La rivoluzione cubana fu inizialmente lotta di liberazione nazionale contro Batista, che certo non era un campione delle libertà individuali. Assunse un carattere socialista solo dopo il suo successo in un contesto internazionale segnato dalla lotta di emancipazione dei popoli contro l’imperialismo occidentale. Lotte a volte cruenti – il Vietnam – altre volte pacifiche, come nell’India di Gandhi. Che non sconvolsero solo questa parte del Mondo. Come dimenticare l’Ungheria del 1956 o i successivi fatti di Praga: quando lo stesso blocco sovietico fu sconvolto da una spinta di identico segno.
Tutto ciò senza considerare la politica americana nei confronti di Cuba: la cui rivoluzione minacciava di produrre un effetto domino in tutta l’America latina, dominata per anni dalle grandi compagnie multinazionali e dalle loro tecniche di rapina. Si può ignorare tutto questo e ridurre la figura di Castro a un semplice caudillo: figura tipica della realtà di quell’immenso continente? Fosse questa l’immagine più appropriata, non si comprenderebbero mille cose della storia del ‘900. A partire dal duro confronto che portò quasi allo scontro diretto russo-americano nel lontano 1962. Quando il Mondo tremò per un possibile conflitto nucleare. Le navi russe, già in prossimità dell’isola, tornarono alla base, ma a Cuba ne fu garantita l’esistenza.
Krusciov, allora, fu costretto a intervenire mettendo da parte ogni real politique, anche a causa del prestigio che Castro si era conquistato a livello internazionale. Non era scontato. Basti pensare a quanto avvenne durante la guerra di Spagna. E come Stalin non esitò un attimo nel sacrificare la giovane Repubblica per evitare un confronto diretto con le armate hitleriane.
Gli anni d’oro della vita di Castro. Purtroppo destinati, nel tempo, a trasformarsi in piombo. Il suo grande limite fu quello di non comprendere che quel mondo – il mondo dell’afflato internazionalista e della dittatura del proletariato – stava tramontando rapidamente. Che all’interno dello stesso blocco sovietico il principio di libertà, per troppi anni compresso, emergeva con la forza di un maglio compressore. E che i fermenti, che si agitavano anche all’interno della società cubana, non andavano repressi, ma coltivati per dare al suo popolo quel “di più” in cui egli stesso aveva creduto nei suoi anni giovanili. Non aver avuto questa consapevolezza lo ha portato a trasformarsi da “liberatore” in esponente di una nomenclatura chiusa, incapace di vivere fino in fondo la contemporaneità.
Nella prospettiva storica, quindi, la sua figura va interpretata nel gioco delle luci e delle ombre.
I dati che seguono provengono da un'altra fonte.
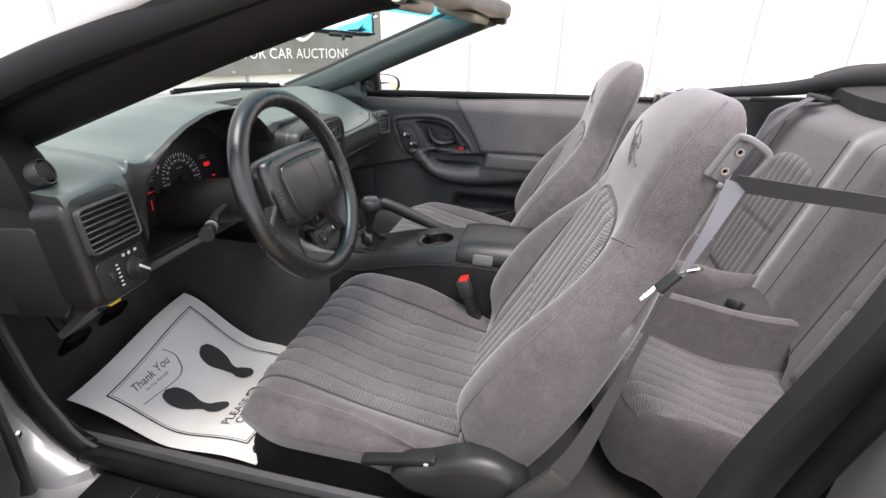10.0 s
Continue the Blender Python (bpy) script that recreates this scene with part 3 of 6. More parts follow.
    strokes = (
        ((0.002, 0.009), (0.012, 0.022), (0.0275, 0.028), (0.023, 0.0136), (0.016, 0.0088)),
        ((0.0153, 0.0087), (0.008, -0.006), (0.0015, -0.0173)),
        ((0.006, 0.011), (0.0, -0.001), (-0.006, -0.0128)),
        ((0.010, 0.0085), (0.004, -0.003), (-0.002, -0.0145)),
        ((-0.0015, 0.0141), (-0.009, 0.0114), (-0.0145, 0.0044)),
        ((-0.0145, -0.0004), (-0.0046, 0.0037), (-0.0076, -0.0051), (-0.0168, -0.0139), (-0.029, -0.0185)),
        rim)
    for stroke in strokes:
        p = []
        for x, l in stroke:
            e = cap(l + 0.489)[0]
            p.append(((1.9 * x - 0.016) * (0.42 + 0.58 * e), *at(l + 0.489, -0.012 + (face(1.9 * x - 0.016, l + 0.489) + 0.012) * e + 0.0003)))
        part("emblem_stitch", sweep(smooth_path(p, 4), circle(0.0009, 6), up=(0, 1, 0)), EMBLEM, s, "stitched looped emblem")
    # base, recliner cover and lever
    part("seat_plinth", rbox((0.44, 0.42, 0.11), 0.02, pose(0, -0.03, 0.068)), BLACK, s, "black plastic seat base")
    for x in (-0.15, 0.15):
        part("seat_rail", rbox((0.035, 0.5, 0.03), 0.004, pose(x, -0.03, 0.015)), BLACK, s)
    out = smooth_path([(0.075, 0.0), (0.05, 0.022), (0.0, 0.035), (-0.06, 0.055), (-0.115, 0.05), (-0.155, 0.018), (-0.16, -0.02), (-0.12, -0.045), (-0.05, -0.05), (0.02, -0.04), (0.065, -0.022)], 4)[:-1]
    m = frame_at((k * 0.222, -0.146, 0.15), (0, 1, -0.12), (0, 0.12, 1))
    b = pillow([(p.x * 0.86, p.y * 0.84) for p in out], 0.042, 0.02)
    bmesh.ops.transform(b, matrix=m @ Matrix.Diagonal((1, 1, 1.0 if m.to_3x3().col[2].x * k > 0 else -1.0, 1)), verts=b.verts)
    cover = part("recliner_cover", b, PLASTIC_DARK, s, "scuffed grey plastic recliner cover")
    out = rrect(0.12, 0.013, 0.006, 4)
    m2 = frame_at((k * 0.24, -0.095, 0.168), (0, 1, -0.25), (0, 0.25, 1))
    b = plate(out, 0.016, None, 0.004)
    bmesh.ops.transform(b, matrix=m2 @ Matrix.Diagonal((1, 1, 1.0 if m2.to_3x3().col[2].x * k > 0 else -1.0, 1)), verts=b.verts)
    lever = part("recliner_lever", b, BLACK, s, "black recliner lever with a white mark")
    b = plate(rrect(0.007, 0.004, 0.0015, 3), 0.0175, None, 0.0004)
    bmesh.ops.transform(b, matrix=m2 @ pose(-0.045, 0, 0) @ Matrix.Diagonal((1, 1, 1.0 if m2.to_3x3().col[2].x * k > 0 else -1.0, 1)), verts=b.verts)
    part("lever_mark", b, WHITE_MARK, lever)
    # belt guide bracket on the head's outer side
    if driver:
        w = width(0.52)
        q = at(0.535, -0.018)
        mm = frame_at((-w - 0.001, q[0], q[1]), tuple(Vector((0, -fwd.y, -fwd.z))), tuple(up))
        if mm.to_3x3().col[2].x > 0:
            mm = mm @ Matrix.Diagonal((1, 1, -1, 1))
        bk = part("belt_guide", plate(rrect(0.022, 0.05, 0.004), 0.003, mm, 0.001), ENAMEL, s, "grey enamel belt guide bracket")
        loop = [mm @ (Vector(p) * 0.82) for p in ((-0.014, -0.03, 0.003), (-0.013, 0.024, 0.004), (-0.004, 0.033, 0.008), (0.012, 0.033, 0.014), (0.03, 0.028, 0.016), (0.034, 0.014, 0.016), (0.031, -0.02, 0.014), (0.022, -0.032, 0.012), (0.004, -0.034, 0.008))]
        part("guide_loop", sweep(smooth_path(loop, 6), rrect(0.008, 0.006, 0.0025, 3), up=(1, 0, 0)), ENAMEL, bk)
        for z in (-0.012, 0.012):
            part("bolt", lathe([(0.0045, 0.004), (0.0045, 0.0055), (0.003, 0.0055), (0.002, 0.004)], mm @ pose(0.002, z, 0), 10), STEEL, bk)
    return s


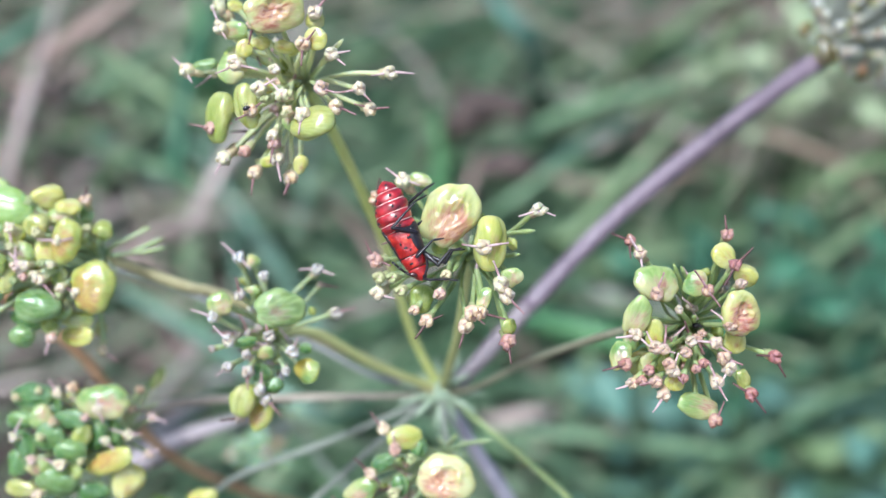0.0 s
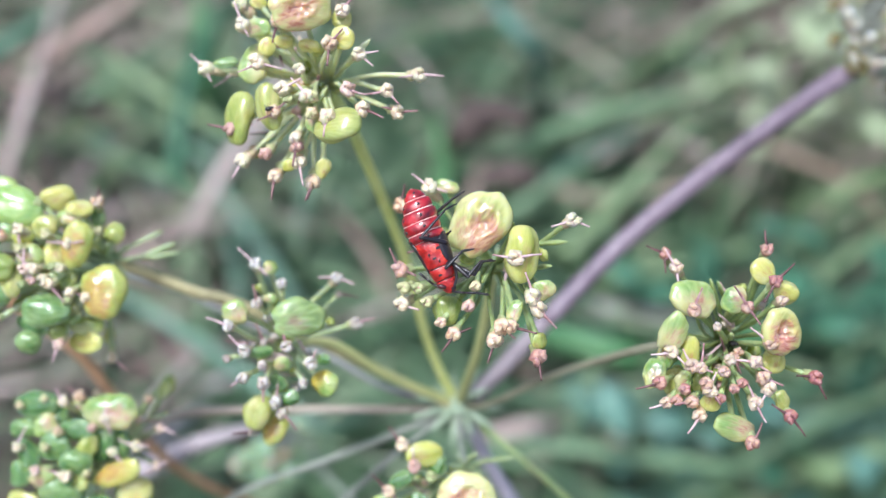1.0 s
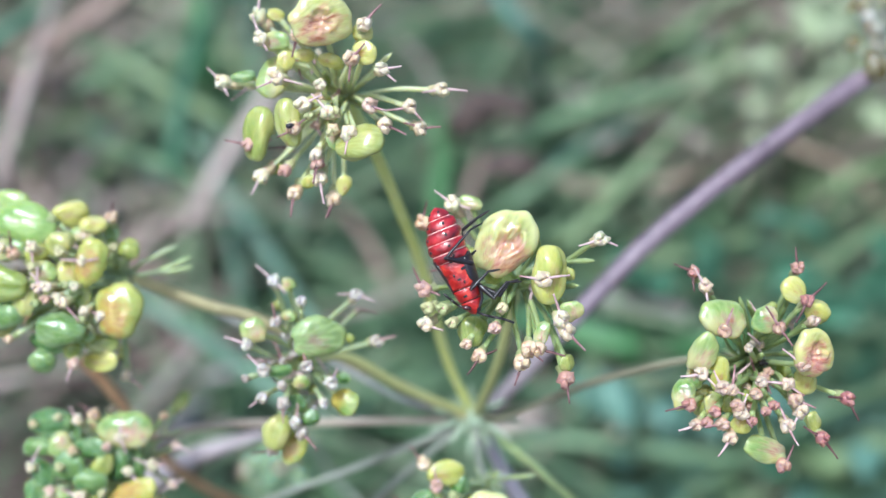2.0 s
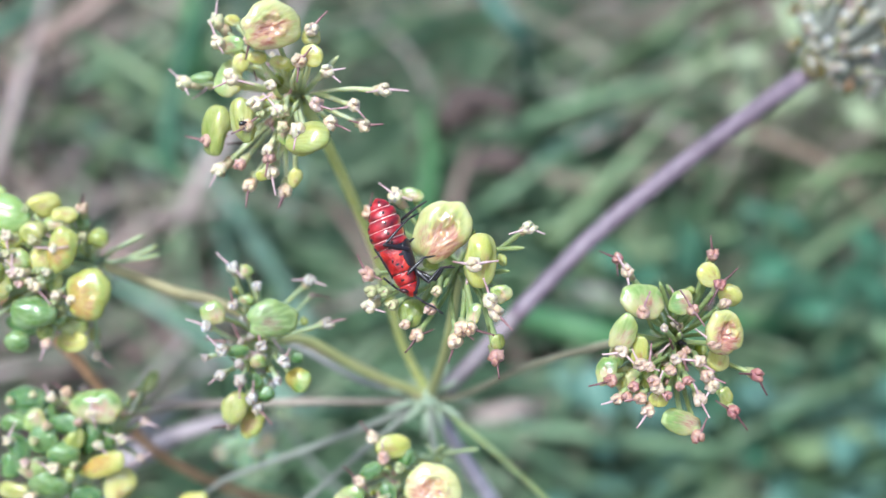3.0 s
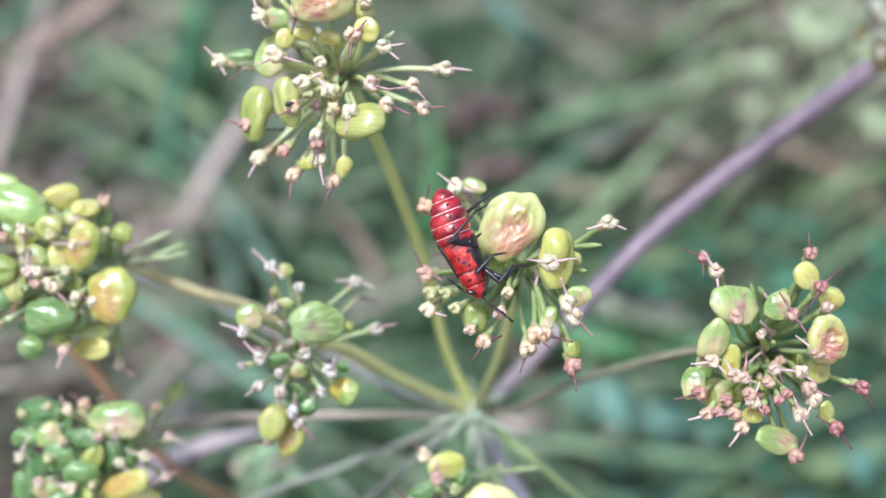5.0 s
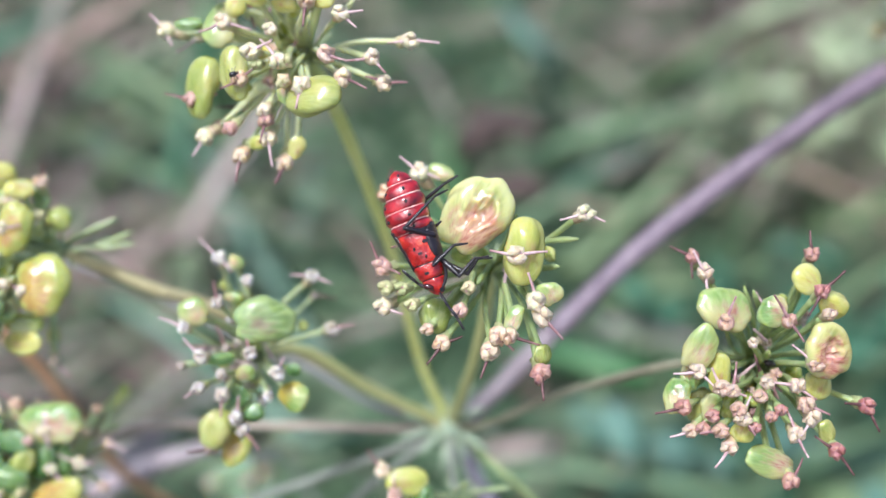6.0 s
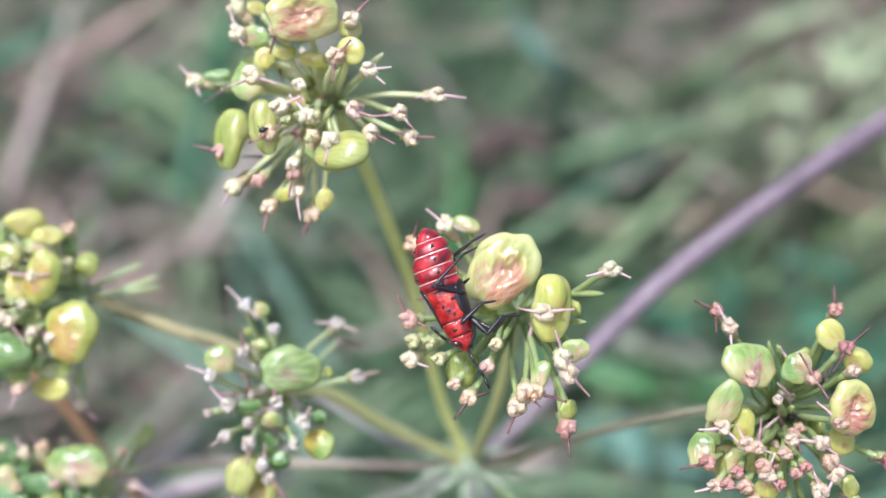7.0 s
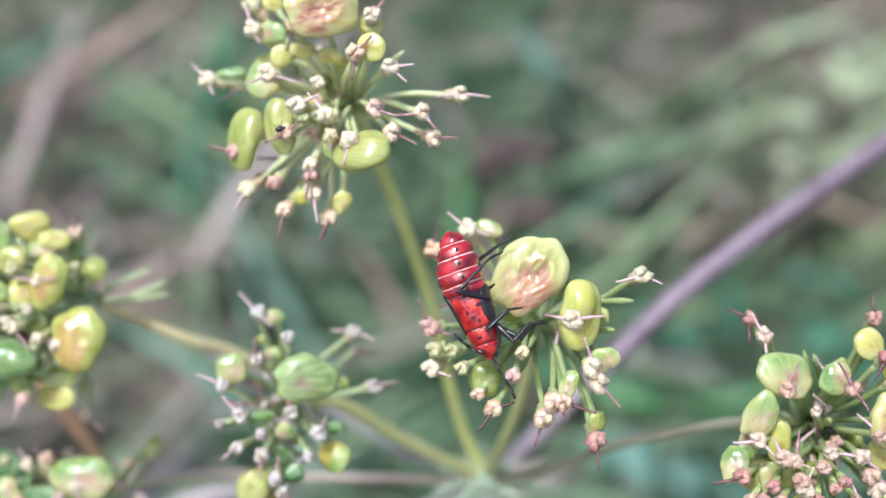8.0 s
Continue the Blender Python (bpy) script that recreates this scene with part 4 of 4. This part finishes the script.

Specie da parte di noi italiani, che viviamo ancora di un complesso dal quale non riusciamo del tutto a liberarci. Non possiamo continuare a parlare del “fascismo”, come se fossimo ancora fermi al 1948. Di quello stesso fenomeno dobbiamo dare una lettura meno manichea. Non fu “il male assoluto”. Fu un regime che introdusse nell’Italietta giolittiana forti elementi di modernità. Che contribuì, in qualche modo, a creare alcune fondamenta – pensiamo solo al welfare – che ancora oggi connotano la realtà del nostro Paese. E che garantirono allo stesso Mussolini quel consenso, che non fu estorto dall’Ovra – la polizia segreta – ma conseguenza delle politiche seguite. Questo almeno prima della scellerata decisione di partecipare alla guerra a fianco della Germania di Hitler. Decisione che segnò il punto di non ritorno. Ma proprio per questo, per evitare di rimanere impantanati nella stessa palude, è necessario guardare alla figura di Castro con lo maggior distacco. Che è segno di una maturità intellettuale, finalmente, conquistata. Di una “forza tranquilla” in grado di fare i conti con la storia.